== Prompt ==
Repeat the listing word for word. No pictures belong in the copy.

----

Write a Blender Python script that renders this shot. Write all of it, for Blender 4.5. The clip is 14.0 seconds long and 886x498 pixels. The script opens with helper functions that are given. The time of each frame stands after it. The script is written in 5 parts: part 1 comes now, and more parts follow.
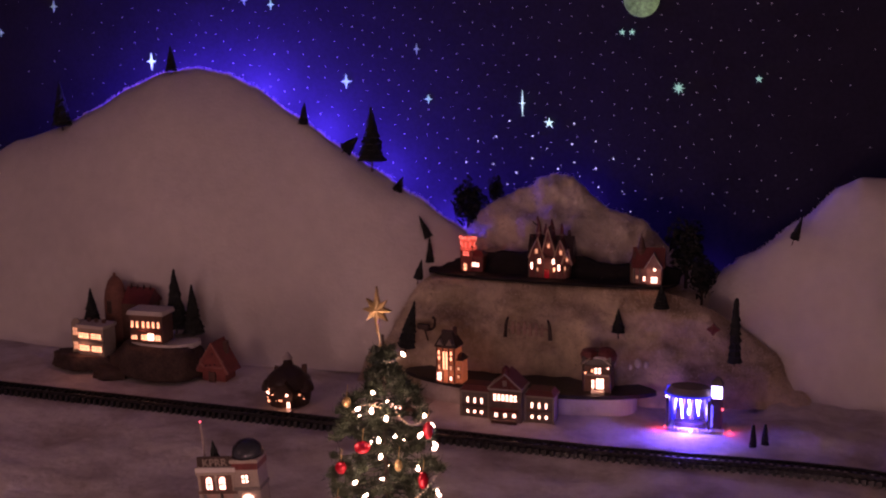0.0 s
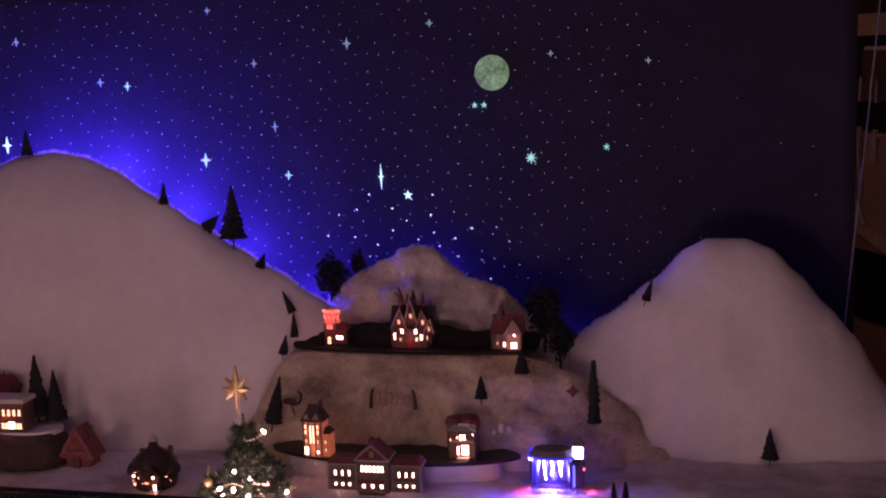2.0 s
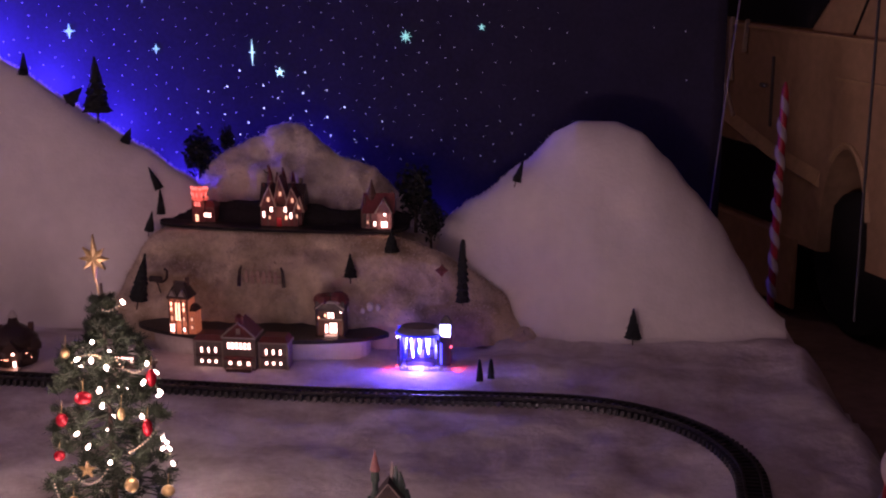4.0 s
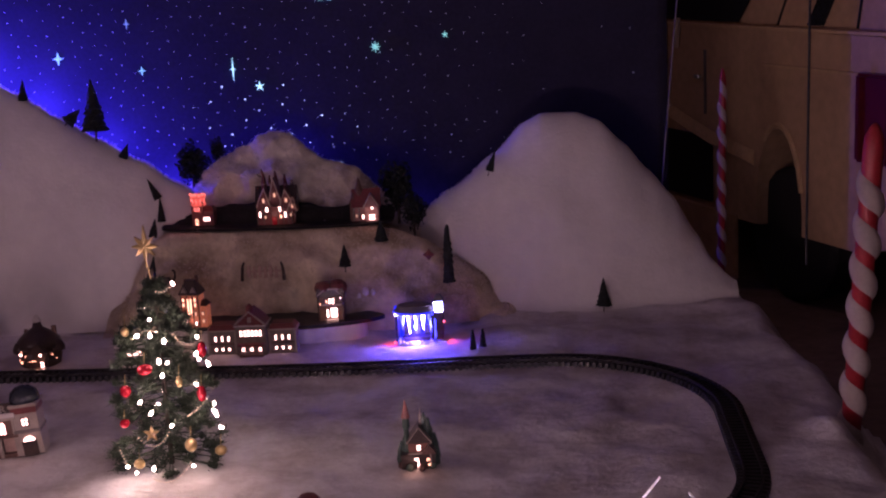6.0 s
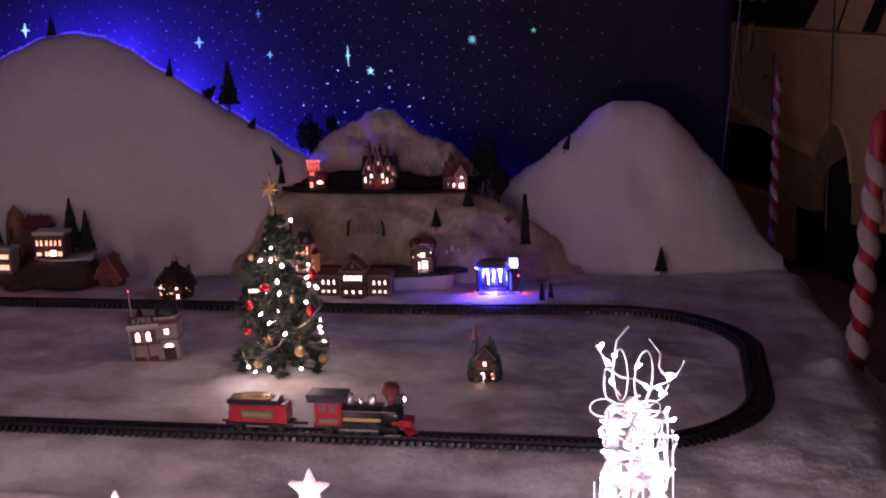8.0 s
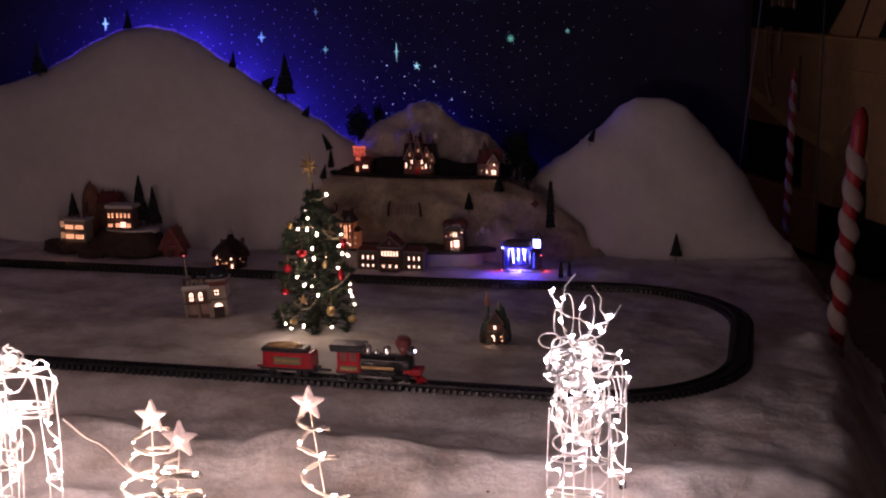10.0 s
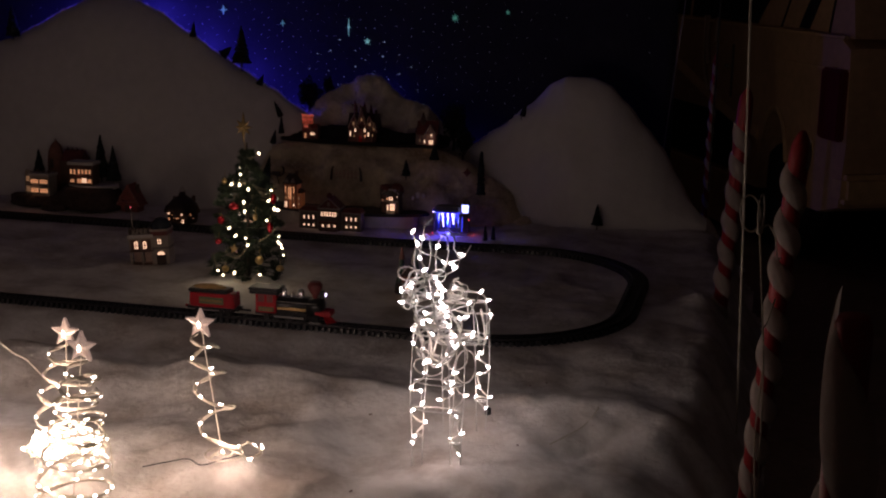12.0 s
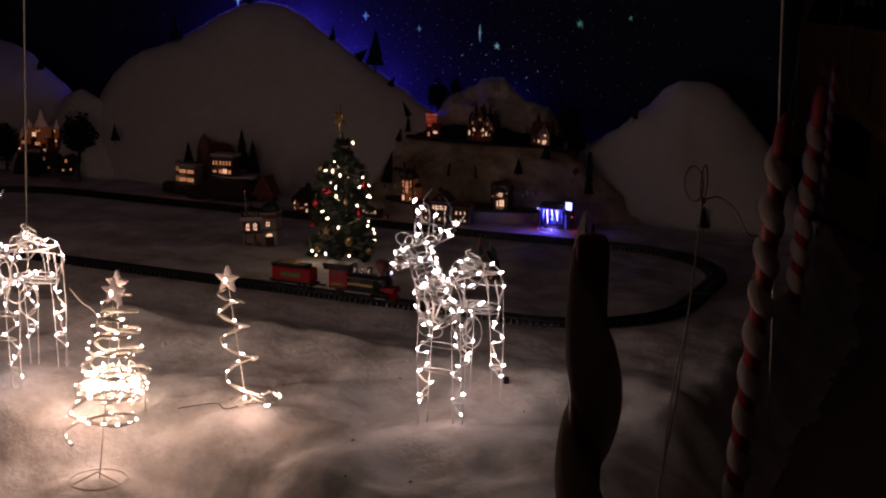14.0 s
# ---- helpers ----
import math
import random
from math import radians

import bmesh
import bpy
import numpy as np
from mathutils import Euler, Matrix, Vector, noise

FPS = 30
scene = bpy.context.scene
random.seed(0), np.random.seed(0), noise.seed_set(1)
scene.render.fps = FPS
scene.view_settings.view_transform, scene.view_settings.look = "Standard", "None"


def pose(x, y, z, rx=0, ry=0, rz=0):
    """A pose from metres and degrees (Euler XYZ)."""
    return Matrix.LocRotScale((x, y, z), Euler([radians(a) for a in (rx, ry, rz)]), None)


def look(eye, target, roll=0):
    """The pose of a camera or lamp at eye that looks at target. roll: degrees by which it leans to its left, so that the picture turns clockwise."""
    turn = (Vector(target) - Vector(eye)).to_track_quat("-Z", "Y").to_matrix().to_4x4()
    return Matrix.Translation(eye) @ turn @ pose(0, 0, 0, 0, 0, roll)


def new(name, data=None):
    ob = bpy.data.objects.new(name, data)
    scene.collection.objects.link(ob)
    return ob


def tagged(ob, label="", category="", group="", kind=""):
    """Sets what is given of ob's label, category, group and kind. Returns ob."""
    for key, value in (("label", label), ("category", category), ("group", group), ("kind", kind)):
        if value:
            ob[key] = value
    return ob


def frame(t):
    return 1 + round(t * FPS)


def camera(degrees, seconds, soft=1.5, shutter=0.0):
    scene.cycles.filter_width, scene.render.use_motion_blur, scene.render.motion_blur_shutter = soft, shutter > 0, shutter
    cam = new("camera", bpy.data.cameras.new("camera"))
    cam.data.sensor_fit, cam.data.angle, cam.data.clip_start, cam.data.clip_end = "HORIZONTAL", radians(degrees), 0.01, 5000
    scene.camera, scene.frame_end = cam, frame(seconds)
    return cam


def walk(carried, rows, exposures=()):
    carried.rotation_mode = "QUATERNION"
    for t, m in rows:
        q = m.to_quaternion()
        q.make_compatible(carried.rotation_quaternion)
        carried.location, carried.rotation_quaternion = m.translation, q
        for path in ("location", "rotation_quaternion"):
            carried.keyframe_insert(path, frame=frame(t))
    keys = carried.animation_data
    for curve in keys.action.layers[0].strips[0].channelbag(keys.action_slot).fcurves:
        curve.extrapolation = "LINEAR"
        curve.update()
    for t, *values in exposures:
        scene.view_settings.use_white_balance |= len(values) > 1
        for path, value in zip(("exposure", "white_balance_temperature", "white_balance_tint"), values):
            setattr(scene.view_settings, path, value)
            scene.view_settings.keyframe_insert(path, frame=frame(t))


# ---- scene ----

----

== Written reply ==
Write a Blender Python script that renders this shot. Write all of it, for Blender 4.5. The clip is 14.0 seconds long and 886x498 pixels. The script opens with helper functions that are given. The time of each frame stands after it. The script is written in 5 parts: part 1 comes now, and more parts follow.
0.0 s
2.0 s
4.0 s
6.0 s
8.0 s
10.0 s
12.0 s
14.0 s
# ---- helpers ----
import math
import random
from math import radians

import bmesh
import bpy
import numpy as np
from mathutils import Euler, Matrix, Vector, noise

FPS = 30
scene = bpy.context.scene
random.seed(0), np.random.seed(0), noise.seed_set(1)
scene.render.fps = FPS
scene.view_settings.view_transform, scene.view_settings.look = "Standard", "None"


def pose(x, y, z, rx=0, ry=0, rz=0):
    """A pose from metres and degrees (Euler XYZ)."""
    return Matrix.LocRotScale((x, y, z), Euler([radians(a) for a in (rx, ry, rz)]), None)


def look(eye, target, roll=0):
    """The pose of a camera or lamp at eye that looks at target. roll: degrees by which it leans to its left, so that the picture turns clockwise."""
    turn = (Vector(target) - Vector(eye)).to_track_quat("-Z", "Y").to_matrix().to_4x4()
    return Matrix.Translation(eye) @ turn @ pose(0, 0, 0, 0, 0, roll)


def new(name, data=None):
    ob = bpy.data.objects.new(name, data)
    scene.collection.objects.link(ob)
    return ob


def tagged(ob, label="", category="", group="", kind=""):
    """Sets what is given of ob's label, category, group and kind. Returns ob."""
    for key, value in (("label", label), ("category", category), ("group", group), ("kind", kind)):
        if value:
            ob[key] = value
    return ob


def frame(t):
    return 1 + round(t * FPS)


def camera(degrees, seconds, soft=1.5, shutter=0.0):
    scene.cycles.filter_width, scene.render.use_motion_blur, scene.render.motion_blur_shutter = soft, shutter > 0, shutter
    cam = new("camera", bpy.data.cameras.new("camera"))
    cam.data.sensor_fit, cam.data.angle, cam.data.clip_start, cam.data.clip_end = "HORIZONTAL", radians(degrees), 0.01, 5000
    scene.camera, scene.frame_end = cam, frame(seconds)
    return cam


def walk(carried, rows, exposures=()):
    carried.rotation_mode = "QUATERNION"
    for t, m in rows:
        q = m.to_quaternion()
        q.make_compatible(carried.rotation_quaternion)
        carried.location, carried.rotation_quaternion = m.translation, q
        for path in ("location", "rotation_quaternion"):
            carried.keyframe_insert(path, frame=frame(t))
    keys = carried.animation_data
    for curve in keys.action.layers[0].strips[0].channelbag(keys.action_slot).fcurves:
        curve.extrapolation = "LINEAR"
        curve.update()
    for t, *values in exposures:
        scene.view_settings.use_white_balance |= len(values) > 1
        for path, value in zip(("exposure", "white_balance_temperature", "white_balance_tint"), values):
            setattr(scene.view_settings, path, value)
            scene.view_settings.keyframe_insert(path, frame=frame(t))


# ---- scene ----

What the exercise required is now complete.